*Set task*:
Would you transcribe the whole listing exactly, minus its pictures?

*Stored data*:
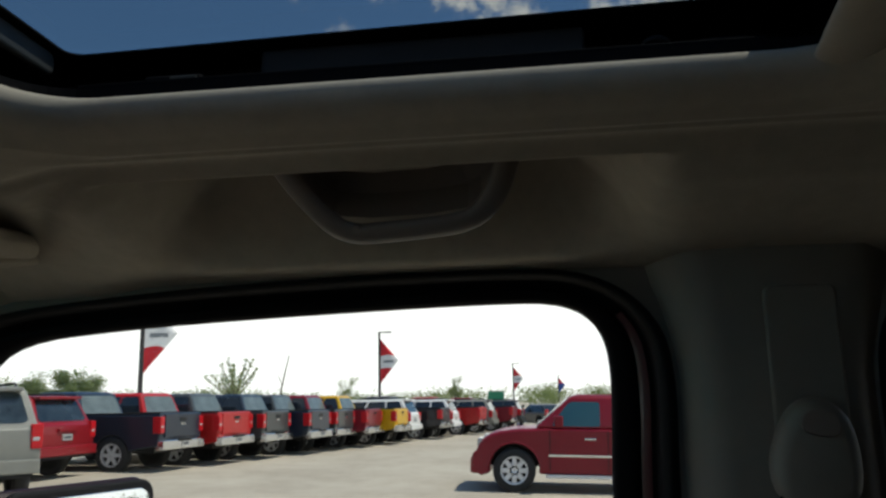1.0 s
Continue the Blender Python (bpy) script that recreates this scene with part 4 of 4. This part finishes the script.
        if kind != "car":
            for y in ((yb - 1.30, yb - 2.35)):
                part("door_handle", box(sx * 0.985 - 0.02, y - 0.12, 1.10 + top * 0.75, sx * 0.985 + 0.02, y + 0.08, 1.135 + top * 0.75, 0.01), M_CHROME if strip else m, ob, "door handle")
        if kind in ("suv", "tall"):
            part("running_board", box(sx * 0.93 - 0.07, ya + 0.55, 0.36 + top * 0.4, sx * 0.93 + 0.07, yb - 0.55, 0.42 + top * 0.4, 0.01), M_RIM if strip else M_UNDER, ob)
        if strip:
            part("trim_strip", box(sx * 0.982 - 0.012, ya + 0.52, 0.62, sx * 0.982 + 0.012, yb - 0.60, 0.66, 0.004), M_CHROME, ob, "bright trim strip")
        if rails or strip:
            part("roof_rail", tube([(sx * 0.66, 0.6, 1.885 + top), (sx * 0.66, 0.75, 1.935 + top), (sx * 0.66, 2.25, 1.935 + top), (sx * 0.66, 2.5, 1.88 + top)], 0.022, 8), m if strip else M_UNDER, ob)
    if kind in ("suv", "tall"):
        part("bumper_valance", box(-0.86, -0.055, 0.46 + top * 0.3, 0.86, 0.10, 0.53 + top * 0.3, 0.02), M_UNDER, ob, "black lower bumper valance")
        part("tailgate_handle", box(-0.30, -0.030, 1.06 + top, 0.30, 0.012, 1.13 + top, 0.01), m, ob)
        part("roof_spoiler", box(-0.70, 0.20, 1.80 + top, 0.70, 0.48, 1.865 + top, 0.02), m, ob)
    part("bumper", box(-0.95, -0.09, 0.52, 0.95, 0.12, 0.74, 0.03), M_CHROME if kind == "pickup" else m, ob, "rear bumper")
    part("front_bumper", box(-0.93, L - 0.20, 0.46 + top * 0.6, 0.93, L + 0.03, 0.70 + top * 0.4, 0.06), M_CHROME if kind == "pickup" else m, ob)
    part("grille", box(-0.50, L - (0.10 if kind != "tall" else 0.20), 0.78 + top * 0.4, 0.50, L - (0.005 if kind != "tall" else 0.06), 1.00 + top * 0.5, 0.02), M_CHROME, ob, "bright grille")
    if kind == "pickup":
        part("tailgate", box(-0.78, -0.016, 0.80, 0.78, 0.03, 1.33, 0.012), m, ob)
        part("tailgate_handle", box(-0.16, -0.028, 1.17, 0.16, -0.010, 1.25, 0.01), M_UNDER, ob)
        part("bumper_step", box(-0.28, -0.115, 0.70, 0.28, -0.02, 0.755, 0.01), M_UNDER, ob, "black bumper step pad")
        part("badge", box(-0.10, -0.024, 1.08, 0.10, -0.012, 1.12, 0.004), M_CHROME, ob)
        part("bed_rail", box(-0.96, 0.04, 1.355, -0.88, 2.08, 1.385, 0.01), M_UNDER, ob)
        part("bed_rail", box(0.88, 0.04, 1.355, 0.96, 2.08, 1.385, 0.01), M_UNDER, ob)
        part("bed_liner", box(-0.80, 0.10, 1.30, 0.80, 2.05, 1.372), M_UNDER, ob)
    part("number_plate", box(-0.16, -0.105, 0.58, 0.16, -0.088, 0.70, 0.004) if kind == "pickup" else box(-0.16, -0.02, 0.86, 0.16, 0.02, 1.0, 0.004), M_PLATE, ob, "plain pale number plate")
    part("plate_bar", box(-0.11, -0.112, 0.62, 0.11, -0.104, 0.66) if kind == "pickup" else box(-0.11, -0.028, 0.91, 0.11, -0.018, 0.95), M_SLATE, ob)
    if rack:
        r = empty("roof_rack", "black tubular roof rack on the car roof", "roof rack", "roof racks", at)
        z0, z1 = 1.93, 2.08
        for z, g in ((z0, 0.0), (z1, 0.06)):
            loop = soften([(-0.58 - g * .3, 0.75 - g, z), (0.58 + g * .3, 0.75 - g, z), (0.58 + g * .3, 2.5 + g, z), (-0.58 - g * .3, 2.5 + g, z)], 2)
            part("rail", tube(loop + [loop[0], loop[1]], 0.026, 6), M_UNDER, r)
        for y in (0.8, 1.35, 1.9, 2.45):
            part("crossbar", tube([(-0.58, y, z0), (0.58, y, z0)], 0.020, 6), M_UNDER, r)
            for sx in (-1, 1):
                part("strut", tube([(sx * 0.60, y, 1.86), (sx * 0.60, y, z1)], 0.020, 6), M_UNDER, r)
    return ob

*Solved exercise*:
1.0 s
Continue the Blender Python (bpy) script that recreates this scene with part 4 of 4. This part finishes the script.
        if kind != "car":
            for y in ((yb - 1.30, yb - 2.35)):
                part("door_handle", box(sx * 0.985 - 0.02, y - 0.12, 1.10 + top * 0.75, sx * 0.985 + 0.02, y + 0.08, 1.135 + top * 0.75, 0.01), M_CHROME if strip else m, ob, "door handle")
        if kind in ("suv", "tall"):
            part("running_board", box(sx * 0.93 - 0.07, ya + 0.55, 0.36 + top * 0.4, sx * 0.93 + 0.07, yb - 0.55, 0.42 + top * 0.4, 0.01), M_RIM if strip else M_UNDER, ob)
        if strip:
            part("trim_strip", box(sx * 0.982 - 0.012, ya + 0.52, 0.62, sx * 0.982 + 0.012, yb - 0.60, 0.66, 0.004), M_CHROME, ob, "bright trim strip")
        if rails or strip:
            part("roof_rail", tube([(sx * 0.66, 0.6, 1.885 + top), (sx * 0.66, 0.75, 1.935 + top), (sx * 0.66, 2.25, 1.935 + top), (sx * 0.66, 2.5, 1.88 + top)], 0.022, 8), m if strip else M_UNDER, ob)
    if kind in ("suv", "tall"):
        part("bumper_valance", box(-0.86, -0.055, 0.46 + top * 0.3, 0.86, 0.10, 0.53 + top * 0.3, 0.02), M_UNDER, ob, "black lower bumper valance")
        part("tailgate_handle", box(-0.30, -0.030, 1.06 + top, 0.30, 0.012, 1.13 + top, 0.01), m, ob)
        part("roof_spoiler", box(-0.70, 0.20, 1.80 + top, 0.70, 0.48, 1.865 + top, 0.02), m, ob)
    part("bumper", box(-0.95, -0.09, 0.52, 0.95, 0.12, 0.74, 0.03), M_CHROME if kind == "pickup" else m, ob, "rear bumper")
    part("front_bumper", box(-0.93, L - 0.20, 0.46 + top * 0.6, 0.93, L + 0.03, 0.70 + top * 0.4, 0.06), M_CHROME if kind == "pickup" else m, ob)
    part("grille", box(-0.50, L - (0.10 if kind != "tall" else 0.20), 0.78 + top * 0.4, 0.50, L - (0.005 if kind != "tall" else 0.06), 1.00 + top * 0.5, 0.02), M_CHROME, ob, "bright grille")
    if kind == "pickup":
        part("tailgate", box(-0.78, -0.016, 0.80, 0.78, 0.03, 1.33, 0.012), m, ob)
        part("tailgate_handle", box(-0.16, -0.028, 1.17, 0.16, -0.010, 1.25, 0.01), M_UNDER, ob)
        part("bumper_step", box(-0.28, -0.115, 0.70, 0.28, -0.02, 0.755, 0.01), M_UNDER, ob, "black bumper step pad")
        part("badge", box(-0.10, -0.024, 1.08, 0.10, -0.012, 1.12, 0.004), M_CHROME, ob)
        part("bed_rail", box(-0.96, 0.04, 1.355, -0.88, 2.08, 1.385, 0.01), M_UNDER, ob)
        part("bed_rail", box(0.88, 0.04, 1.355, 0.96, 2.08, 1.385, 0.01), M_UNDER, ob)
        part("bed_liner", box(-0.80, 0.10, 1.30, 0.80, 2.05, 1.372), M_UNDER, ob)
    part("number_plate", box(-0.16, -0.105, 0.58, 0.16, -0.088, 0.70, 0.004) if kind == "pickup" else box(-0.16, -0.02, 0.86, 0.16, 0.02, 1.0, 0.004), M_PLATE, ob, "plain pale number plate")
    part("plate_bar", box(-0.11, -0.112, 0.62, 0.11, -0.104, 0.66) if kind == "pickup" else box(-0.11, -0.028, 0.91, 0.11, -0.018, 0.95), M_SLATE, ob)
    if rack:
        r = empty("roof_rack", "black tubular roof rack on the car roof", "roof rack", "roof racks", at)
        z0, z1 = 1.93, 2.08
        for z, g in ((z0, 0.0), (z1, 0.06)):
            loop = soften([(-0.58 - g * .3, 0.75 - g, z), (0.58 + g * .3, 0.75 - g, z), (0.58 + g * .3, 2.5 + g, z), (-0.58 - g * .3, 2.5 + g, z)], 2)
            part("rail", tube(loop + [loop[0], loop[1]], 0.026, 6), M_UNDER, r)
        for y in (0.8, 1.35, 1.9, 2.45):
            part("crossbar", tube([(-0.58, y, z0), (0.58, y, z0)], 0.020, 6), M_UNDER, r)
            for sx in (-1, 1):
                part("strut", tube([(sx * 0.60, y, 1.86), (sx * 0.60, y, z1)], 0.020, 6), M_UNDER, r)
    return ob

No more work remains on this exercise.